Entering Heaven Alive review | Jack White’s softer, loved-up side

★★★★☆
Entering Heaven Alive is the mellower, sensitive cousin of Fear Of The Dawn, also released this year – and makes for an easy, though never dull, listen.

Jack White

★★★★☆

Entering Heaven Alive is the mellower, sensitive cousin of Fear Of The Dawn, also released this year – and makes for an easy, though never dull, listen.


When Jack White took to the stage for his secret Park Stage performance at Glastonbury a month ago (albeit if it was something of an open secret), it proved to be the mid-point for a busy 2022 for the American rocker. In April, not only had he released Fear Of The Dawn, but he’d also proposed to and married his now-wife, Olivia Jean, onstage during a performance in Detroit. How very romantic.  

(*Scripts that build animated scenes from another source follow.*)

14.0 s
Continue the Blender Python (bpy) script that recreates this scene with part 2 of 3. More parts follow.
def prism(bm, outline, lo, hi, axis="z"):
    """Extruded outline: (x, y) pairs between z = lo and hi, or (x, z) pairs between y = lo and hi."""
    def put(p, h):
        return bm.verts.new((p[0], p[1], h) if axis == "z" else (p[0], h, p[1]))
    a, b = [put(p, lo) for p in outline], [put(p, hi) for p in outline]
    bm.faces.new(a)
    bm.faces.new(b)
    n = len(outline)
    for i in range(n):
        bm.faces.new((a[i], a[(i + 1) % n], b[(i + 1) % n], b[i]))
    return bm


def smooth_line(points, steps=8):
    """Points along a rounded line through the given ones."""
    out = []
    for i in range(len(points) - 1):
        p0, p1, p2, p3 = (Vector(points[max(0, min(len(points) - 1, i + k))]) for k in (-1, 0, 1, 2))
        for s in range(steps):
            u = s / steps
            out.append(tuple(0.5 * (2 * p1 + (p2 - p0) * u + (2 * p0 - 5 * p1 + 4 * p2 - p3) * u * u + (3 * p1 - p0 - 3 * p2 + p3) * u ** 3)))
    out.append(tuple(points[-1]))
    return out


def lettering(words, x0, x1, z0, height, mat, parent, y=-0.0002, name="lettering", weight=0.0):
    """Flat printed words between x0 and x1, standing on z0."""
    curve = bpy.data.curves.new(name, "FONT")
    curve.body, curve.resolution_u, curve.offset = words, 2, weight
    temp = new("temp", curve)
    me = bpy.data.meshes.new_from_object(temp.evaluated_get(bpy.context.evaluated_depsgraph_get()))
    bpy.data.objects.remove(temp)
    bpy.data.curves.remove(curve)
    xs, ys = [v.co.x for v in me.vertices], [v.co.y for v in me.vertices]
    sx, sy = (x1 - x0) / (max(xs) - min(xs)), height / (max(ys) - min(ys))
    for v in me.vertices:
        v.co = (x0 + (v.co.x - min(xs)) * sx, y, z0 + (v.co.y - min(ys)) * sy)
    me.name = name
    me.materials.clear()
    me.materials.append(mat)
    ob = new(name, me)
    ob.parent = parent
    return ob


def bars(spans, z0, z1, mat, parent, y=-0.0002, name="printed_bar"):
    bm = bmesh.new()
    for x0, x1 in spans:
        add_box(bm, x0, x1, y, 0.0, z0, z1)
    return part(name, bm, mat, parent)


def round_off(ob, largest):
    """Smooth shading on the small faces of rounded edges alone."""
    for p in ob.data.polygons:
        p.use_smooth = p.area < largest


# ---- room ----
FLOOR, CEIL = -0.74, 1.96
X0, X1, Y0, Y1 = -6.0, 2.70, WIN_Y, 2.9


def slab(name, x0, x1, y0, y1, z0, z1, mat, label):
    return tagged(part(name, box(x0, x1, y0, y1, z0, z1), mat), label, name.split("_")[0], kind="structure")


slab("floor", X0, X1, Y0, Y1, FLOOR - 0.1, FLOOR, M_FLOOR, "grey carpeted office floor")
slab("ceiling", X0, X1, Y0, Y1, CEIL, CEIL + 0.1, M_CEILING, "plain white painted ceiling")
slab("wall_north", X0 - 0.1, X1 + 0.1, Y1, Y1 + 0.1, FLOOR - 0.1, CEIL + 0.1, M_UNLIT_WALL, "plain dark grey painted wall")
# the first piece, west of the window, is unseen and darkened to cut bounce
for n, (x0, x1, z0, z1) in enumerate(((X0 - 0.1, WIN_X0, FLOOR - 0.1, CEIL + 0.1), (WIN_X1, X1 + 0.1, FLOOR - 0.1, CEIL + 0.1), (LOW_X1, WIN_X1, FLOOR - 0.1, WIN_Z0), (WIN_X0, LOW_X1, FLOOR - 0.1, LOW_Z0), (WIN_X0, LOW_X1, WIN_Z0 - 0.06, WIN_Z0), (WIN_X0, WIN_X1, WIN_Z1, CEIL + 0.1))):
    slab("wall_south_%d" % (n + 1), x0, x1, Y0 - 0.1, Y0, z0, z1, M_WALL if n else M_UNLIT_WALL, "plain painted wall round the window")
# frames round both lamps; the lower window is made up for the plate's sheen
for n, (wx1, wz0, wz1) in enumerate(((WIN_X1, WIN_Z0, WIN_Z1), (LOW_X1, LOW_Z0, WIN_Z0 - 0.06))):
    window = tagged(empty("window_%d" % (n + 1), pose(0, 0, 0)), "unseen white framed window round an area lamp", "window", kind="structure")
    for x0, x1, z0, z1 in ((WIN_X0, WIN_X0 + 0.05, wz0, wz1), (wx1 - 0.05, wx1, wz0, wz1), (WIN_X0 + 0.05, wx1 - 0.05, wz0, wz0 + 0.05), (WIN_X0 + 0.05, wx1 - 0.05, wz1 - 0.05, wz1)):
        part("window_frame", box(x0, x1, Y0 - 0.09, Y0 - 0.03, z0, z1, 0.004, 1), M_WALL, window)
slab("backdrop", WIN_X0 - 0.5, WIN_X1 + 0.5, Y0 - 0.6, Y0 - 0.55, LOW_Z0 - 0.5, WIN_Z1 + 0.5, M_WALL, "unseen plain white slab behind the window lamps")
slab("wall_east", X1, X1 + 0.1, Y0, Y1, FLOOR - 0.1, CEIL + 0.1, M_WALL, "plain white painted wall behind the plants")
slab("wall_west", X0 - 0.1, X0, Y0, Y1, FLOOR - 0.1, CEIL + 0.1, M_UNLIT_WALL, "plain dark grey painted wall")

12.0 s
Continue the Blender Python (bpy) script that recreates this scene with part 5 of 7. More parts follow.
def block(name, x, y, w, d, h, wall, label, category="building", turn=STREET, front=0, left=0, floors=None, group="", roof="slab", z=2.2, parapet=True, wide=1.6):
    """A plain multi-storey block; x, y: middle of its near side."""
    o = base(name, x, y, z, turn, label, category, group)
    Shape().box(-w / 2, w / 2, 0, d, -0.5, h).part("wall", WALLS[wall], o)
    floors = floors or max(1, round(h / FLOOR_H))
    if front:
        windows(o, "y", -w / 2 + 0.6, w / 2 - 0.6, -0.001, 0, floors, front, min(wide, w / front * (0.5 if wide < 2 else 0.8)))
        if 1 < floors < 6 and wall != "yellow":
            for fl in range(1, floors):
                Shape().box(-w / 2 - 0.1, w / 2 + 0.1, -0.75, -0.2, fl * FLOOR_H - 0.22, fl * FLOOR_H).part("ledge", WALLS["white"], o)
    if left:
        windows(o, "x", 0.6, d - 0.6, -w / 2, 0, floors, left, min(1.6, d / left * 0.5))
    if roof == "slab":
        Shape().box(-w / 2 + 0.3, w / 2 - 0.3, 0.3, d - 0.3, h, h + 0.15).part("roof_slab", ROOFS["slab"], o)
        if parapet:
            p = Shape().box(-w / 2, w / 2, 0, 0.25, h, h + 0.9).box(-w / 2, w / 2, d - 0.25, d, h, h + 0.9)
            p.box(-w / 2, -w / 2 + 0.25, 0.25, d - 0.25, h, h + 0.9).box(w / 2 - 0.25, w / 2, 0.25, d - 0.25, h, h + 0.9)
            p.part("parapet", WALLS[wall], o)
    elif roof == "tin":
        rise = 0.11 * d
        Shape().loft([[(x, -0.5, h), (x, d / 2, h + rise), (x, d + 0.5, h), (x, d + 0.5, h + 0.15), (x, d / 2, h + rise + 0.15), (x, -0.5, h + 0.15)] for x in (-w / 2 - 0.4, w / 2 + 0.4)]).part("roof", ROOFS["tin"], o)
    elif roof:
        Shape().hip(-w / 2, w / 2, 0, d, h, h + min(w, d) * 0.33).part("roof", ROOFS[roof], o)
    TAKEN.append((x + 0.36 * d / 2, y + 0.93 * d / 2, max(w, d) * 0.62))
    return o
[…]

That loved-up state is where we find him on Entering Heaven Alive, which is a far easier listen than the loud, proud and at times wild Fear Of The Dawn. To begin at the end, a case in point is most obviously given by the album’s closer, ‘Taking Me Back (Gently)’ – a fiddle-led, tune that reworks the opener to Fear Of The Dawn. Its bluegrass-y tone has a nostalgic quality that feels like you’re in an old American speakeasy; one where, at least, you can sit and talk to people rather than yelling over the sound of screeching guitar riffs. 

It’s by no means overly soft. White hasn’t gone all Elliott Smith on us. The album’s opener, ‘A Tip from You to Me’, indicates this will be an album of depth – sonically and lyrically. “Ask yourself if you are happy and then you cease to be,” he wisely informs us from the off; advice we can heed on the album as he saunters from one relaxed, enjoyable tune to the next, giving us no need to ask if we are indeed happy.

The up-turn midway through the subsequent ‘All Along the Way’, however, shows White doing exactly what the track’s Hansel and Gretel-inspired lyrics suggest “We’re not dumb, we’ll leave crumbs / All along the way”. There are moments of interesting, slightly unexpected crumbs – if you will – that keep us satisfied all the way through. 

The piano ending to ‘I Got You Surrounded (With My Love)’, which sits beneath White’s inevitably dazzling guitar, is really rather beautiful. There’s something almost Queen-like to the ballad qualities of ‘A Tree on Fire from Within’. The prior ‘Queen of the Bees’, however, errs on the slightly ridiculous side of drama – and food is always a difficult subject matter to reference without being clunky or corny (“Pass me the bread and the green tea leaves / I’ll butter your toast, while you’re taking it easy”). 

‘Please God, Don’t Tell Anyone’ and ‘A Madman from Manhattan’ are my two favourites of the bunch. The former is a sweeping tune that bears the hallmarks of Wilco, and sees White wrestling with his own inner demons on a spiritual level (“When my father gets to Heaven, please spare him the telling / Of the ways I’ve been sinning”. The latter is very much rooted in real-world, psychological struggles of its title character, although “of course an angel comes to him and sings / She swims under whiskey with her wings”.  

Such soulful musings are both where and why this album excels. It might be more tranquil than Fear Of The Dawn, but sometimes the spirit is soft and more to susceptible to be moved by calmer introspection. That said, what this companion album does rather well is offer a newfound appreciation for Fear Of The Dawn. When White played his barnstorming Glasto set, the odd wry smile would have been precisely because this is a musician in full mastery of his craft. Fear Of The Dawn might not have been for everyone, but he knew exactly what he was doing with the double album.

Jack White

The former White Stripes man recently kicked up a bit of a storm by daring to suggest he had plans to re-edit and put out Prince’s unreleased ‘Camille’ album.

Although he later clarified that he planned to “simply put the songs in the original order that the album ‘Camille’ was in,” the clever juxtaposition of both Fear Of The Dawn and Entering Heaven Alive will give people much greater confidence (as if it weren’t already there) that he’s able to carry out such a project.